Provided data |

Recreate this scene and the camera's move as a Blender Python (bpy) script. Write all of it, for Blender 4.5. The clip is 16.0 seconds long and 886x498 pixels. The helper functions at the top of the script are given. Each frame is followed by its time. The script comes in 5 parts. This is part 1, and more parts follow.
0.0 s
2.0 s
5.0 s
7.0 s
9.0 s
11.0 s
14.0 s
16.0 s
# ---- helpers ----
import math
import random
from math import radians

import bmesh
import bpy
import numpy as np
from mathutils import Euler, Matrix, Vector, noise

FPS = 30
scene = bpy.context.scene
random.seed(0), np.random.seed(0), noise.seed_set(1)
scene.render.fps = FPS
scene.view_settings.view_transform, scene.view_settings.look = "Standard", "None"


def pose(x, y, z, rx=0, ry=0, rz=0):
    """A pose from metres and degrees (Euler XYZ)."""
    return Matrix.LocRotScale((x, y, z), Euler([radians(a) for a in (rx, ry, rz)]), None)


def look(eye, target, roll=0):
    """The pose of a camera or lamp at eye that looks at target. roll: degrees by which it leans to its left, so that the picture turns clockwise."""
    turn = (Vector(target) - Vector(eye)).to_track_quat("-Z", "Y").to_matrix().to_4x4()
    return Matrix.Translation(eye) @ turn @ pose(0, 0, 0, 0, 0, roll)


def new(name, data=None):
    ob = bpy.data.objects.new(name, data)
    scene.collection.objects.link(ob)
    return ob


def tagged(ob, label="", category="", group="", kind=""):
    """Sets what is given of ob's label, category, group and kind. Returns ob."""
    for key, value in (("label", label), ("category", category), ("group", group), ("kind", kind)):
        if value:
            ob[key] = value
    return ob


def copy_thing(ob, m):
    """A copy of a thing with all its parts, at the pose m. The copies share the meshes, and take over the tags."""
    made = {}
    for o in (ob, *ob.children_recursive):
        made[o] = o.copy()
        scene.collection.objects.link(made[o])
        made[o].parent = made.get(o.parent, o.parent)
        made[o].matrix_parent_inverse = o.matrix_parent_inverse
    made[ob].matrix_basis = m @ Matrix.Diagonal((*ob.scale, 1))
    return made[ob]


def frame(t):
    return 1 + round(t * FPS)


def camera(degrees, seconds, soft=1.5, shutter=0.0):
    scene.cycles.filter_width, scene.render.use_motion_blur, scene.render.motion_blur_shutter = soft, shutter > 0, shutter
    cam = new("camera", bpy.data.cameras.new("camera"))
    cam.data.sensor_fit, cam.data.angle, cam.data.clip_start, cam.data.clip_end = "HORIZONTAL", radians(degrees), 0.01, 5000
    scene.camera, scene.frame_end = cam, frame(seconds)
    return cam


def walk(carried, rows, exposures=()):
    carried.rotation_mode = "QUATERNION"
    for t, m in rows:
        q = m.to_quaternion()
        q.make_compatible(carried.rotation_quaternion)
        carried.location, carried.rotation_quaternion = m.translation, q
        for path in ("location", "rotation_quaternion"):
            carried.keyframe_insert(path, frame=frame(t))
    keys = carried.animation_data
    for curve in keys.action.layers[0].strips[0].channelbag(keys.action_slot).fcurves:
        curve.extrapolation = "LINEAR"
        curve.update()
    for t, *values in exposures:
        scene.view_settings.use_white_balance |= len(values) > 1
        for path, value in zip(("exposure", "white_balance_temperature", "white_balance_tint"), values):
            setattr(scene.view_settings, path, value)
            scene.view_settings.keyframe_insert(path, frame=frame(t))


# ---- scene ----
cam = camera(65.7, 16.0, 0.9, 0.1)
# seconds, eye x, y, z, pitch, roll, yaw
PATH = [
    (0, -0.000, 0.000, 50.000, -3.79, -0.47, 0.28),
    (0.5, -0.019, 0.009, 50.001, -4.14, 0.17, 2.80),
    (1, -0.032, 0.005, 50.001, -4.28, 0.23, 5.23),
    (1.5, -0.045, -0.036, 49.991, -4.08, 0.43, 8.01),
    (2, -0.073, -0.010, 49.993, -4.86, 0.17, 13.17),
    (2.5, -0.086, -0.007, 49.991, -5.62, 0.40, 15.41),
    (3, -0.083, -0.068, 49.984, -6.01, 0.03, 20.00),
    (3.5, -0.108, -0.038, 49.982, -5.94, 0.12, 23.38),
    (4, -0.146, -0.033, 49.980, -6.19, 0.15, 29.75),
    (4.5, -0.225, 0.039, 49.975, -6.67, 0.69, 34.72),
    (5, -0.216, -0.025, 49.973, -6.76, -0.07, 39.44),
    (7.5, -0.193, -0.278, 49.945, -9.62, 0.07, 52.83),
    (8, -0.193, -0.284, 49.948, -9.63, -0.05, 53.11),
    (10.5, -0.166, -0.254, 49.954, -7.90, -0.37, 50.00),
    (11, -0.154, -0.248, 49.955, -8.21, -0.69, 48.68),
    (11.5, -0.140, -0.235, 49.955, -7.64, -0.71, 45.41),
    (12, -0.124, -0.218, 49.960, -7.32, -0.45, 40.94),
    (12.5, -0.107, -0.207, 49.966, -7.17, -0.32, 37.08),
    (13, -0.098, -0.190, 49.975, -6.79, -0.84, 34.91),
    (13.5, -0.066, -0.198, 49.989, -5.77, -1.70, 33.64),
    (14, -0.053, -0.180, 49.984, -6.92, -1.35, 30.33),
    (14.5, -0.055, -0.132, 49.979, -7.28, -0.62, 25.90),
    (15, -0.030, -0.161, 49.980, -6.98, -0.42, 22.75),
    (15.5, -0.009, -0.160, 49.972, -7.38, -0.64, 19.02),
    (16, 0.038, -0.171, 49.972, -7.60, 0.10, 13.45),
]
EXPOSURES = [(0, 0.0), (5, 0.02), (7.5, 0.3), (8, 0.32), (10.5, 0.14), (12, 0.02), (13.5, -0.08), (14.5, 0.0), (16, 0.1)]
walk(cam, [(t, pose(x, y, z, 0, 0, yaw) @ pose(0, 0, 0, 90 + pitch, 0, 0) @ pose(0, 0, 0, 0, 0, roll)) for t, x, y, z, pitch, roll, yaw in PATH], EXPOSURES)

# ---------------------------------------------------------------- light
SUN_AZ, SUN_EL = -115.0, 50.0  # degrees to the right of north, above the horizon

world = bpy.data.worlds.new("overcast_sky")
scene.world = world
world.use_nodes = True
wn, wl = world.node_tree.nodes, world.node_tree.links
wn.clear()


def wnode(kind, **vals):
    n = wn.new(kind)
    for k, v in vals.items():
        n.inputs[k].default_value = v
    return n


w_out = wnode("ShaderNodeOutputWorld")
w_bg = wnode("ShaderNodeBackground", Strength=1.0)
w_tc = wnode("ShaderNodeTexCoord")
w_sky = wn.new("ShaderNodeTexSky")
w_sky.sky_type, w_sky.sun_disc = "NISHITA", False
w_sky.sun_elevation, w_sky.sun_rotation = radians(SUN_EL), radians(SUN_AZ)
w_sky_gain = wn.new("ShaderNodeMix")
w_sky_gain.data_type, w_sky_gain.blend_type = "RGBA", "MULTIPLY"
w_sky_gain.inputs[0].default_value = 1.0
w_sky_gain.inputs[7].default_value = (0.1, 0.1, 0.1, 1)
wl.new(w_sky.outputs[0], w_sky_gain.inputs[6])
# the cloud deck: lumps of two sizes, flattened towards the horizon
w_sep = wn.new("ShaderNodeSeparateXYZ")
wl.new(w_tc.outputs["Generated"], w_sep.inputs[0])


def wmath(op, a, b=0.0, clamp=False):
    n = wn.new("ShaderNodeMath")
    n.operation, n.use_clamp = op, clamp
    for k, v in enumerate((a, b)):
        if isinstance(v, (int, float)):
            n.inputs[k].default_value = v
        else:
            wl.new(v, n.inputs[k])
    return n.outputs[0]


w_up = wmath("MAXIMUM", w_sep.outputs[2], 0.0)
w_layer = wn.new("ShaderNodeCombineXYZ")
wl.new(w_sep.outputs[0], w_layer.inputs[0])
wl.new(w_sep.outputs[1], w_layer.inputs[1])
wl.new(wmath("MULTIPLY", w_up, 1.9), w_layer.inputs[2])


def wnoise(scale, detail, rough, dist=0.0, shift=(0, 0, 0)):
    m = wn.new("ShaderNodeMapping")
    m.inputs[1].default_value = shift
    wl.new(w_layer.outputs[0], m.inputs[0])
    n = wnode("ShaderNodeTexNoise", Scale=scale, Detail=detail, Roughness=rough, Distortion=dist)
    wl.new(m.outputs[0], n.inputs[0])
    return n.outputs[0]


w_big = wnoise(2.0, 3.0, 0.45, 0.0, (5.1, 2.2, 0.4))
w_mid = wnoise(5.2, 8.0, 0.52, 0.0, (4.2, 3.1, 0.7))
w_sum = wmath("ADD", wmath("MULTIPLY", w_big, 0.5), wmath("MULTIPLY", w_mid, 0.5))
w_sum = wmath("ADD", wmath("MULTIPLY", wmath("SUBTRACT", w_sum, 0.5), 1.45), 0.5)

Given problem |
From the top of the listing above, restate each line word for word up to and including the line with "ob = bpy.data.objects.new(name, data)"; add nothing else.

Response to this task |
Recreate this scene and the camera's move as a Blender Python (bpy) script. Write all of it, for Blender 4.5. The clip is 16.0 seconds long and 886x498 pixels. The helper functions at the top of the script are given. Each frame is followed by its time. The script comes in 5 parts. This is part 1, and more parts follow.
0.0 s
2.0 s
5.0 s
7.0 s
9.0 s
11.0 s
14.0 s
16.0 s
# ---- helpers ----
import math
import random
from math import radians

import bmesh
import bpy
import numpy as np
from mathutils import Euler, Matrix, Vector, noise

FPS = 30
scene = bpy.context.scene
random.seed(0), np.random.seed(0), noise.seed_set(1)
scene.render.fps = FPS
scene.view_settings.view_transform, scene.view_settings.look = "Standard", "None"


def pose(x, y, z, rx=0, ry=0, rz=0):
    """A pose from metres and degrees (Euler XYZ)."""
    return Matrix.LocRotScale((x, y, z), Euler([radians(a) for a in (rx, ry, rz)]), None)


def look(eye, target, roll=0):
    """The pose of a camera or lamp at eye that looks at target. roll: degrees by which it leans to its left, so that the picture turns clockwise."""
    turn = (Vector(target) - Vector(eye)).to_track_quat("-Z", "Y").to_matrix().to_4x4()
    return Matrix.Translation(eye) @ turn @ pose(0, 0, 0, 0, 0, roll)


def new(name, data=None):
    ob = bpy.data.objects.new(name, data)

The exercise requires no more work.